• _WHAT THE TASK ASKS_
In the following material, identify every line holding the string "part" and return it.

• _COLLECTED MATERIAL_
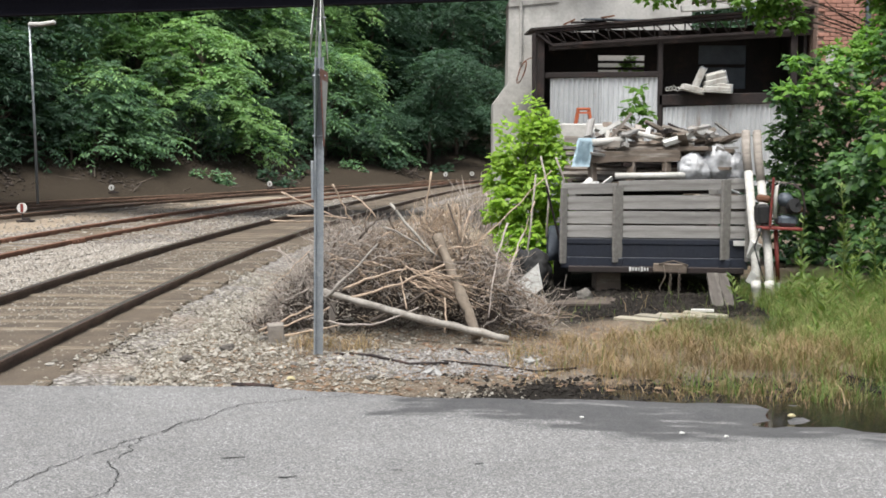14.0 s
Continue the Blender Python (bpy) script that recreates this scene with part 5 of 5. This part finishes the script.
lumpy("plastic_bag", (2.7, 13.7, 1.38), (0.2, 0.13, 0.17), PLASTIC_BAG, "crumpled clear plastic bag in the load", "plastic bag", 1.0, 0.24, "plastic bags")
lumpy("plastic_bag", (2.94, 13.72, 1.42), (0.18, 0.13, 0.2), PLASTIC_BAG, "crumpled clear plastic bag in the load", "plastic bag", 4.0, 0.28, "plastic bags")
lumpy("plastic_bag", (3.14, 13.74, 1.36), (0.13, 0.12, 0.18), PLASTIC_BAG, "crumpled clear plastic bag in the load", "plastic bag", 7.0, 0.28, "plastic bags")
def limp_sheet(name, corners, material, label, category, lift=0.03):
    """A creased sheet hung between four corners."""
    a, b, c, d = (Vector(p) for p in corners)
    bm = bmesh.new()
    rows = [[bm.verts.new(a.lerp(b, i / 7).lerp(d.lerp(c, i / 7), j / 7) + Vector((0.25, 1, 0.3)) * lift * (noise.noise(Vector((i * 0.55, j * 0.5, 3))) + 0.5 * noise.noise(Vector((i * 1.3, j * 1.1, 7))))) for i in range(8)] for j in range(8)]
    for p, q in zip(rows, rows[1:]):
        for i in range(7):
            bm.faces.new((p[i], p[i + 1], q[i + 1], q[i]))
    bmesh.ops.solidify(bm, geom=list(bm.faces), thickness=0.008)
    return tagged(part(name, bm, material, None, smooth=True), label, category)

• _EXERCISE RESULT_
Continue the Blender Python (bpy) script that recreates this scene with part 5 of 5. This part finishes the script.
    return tagged(part(name, bm, material, None, smooth=True), label, category)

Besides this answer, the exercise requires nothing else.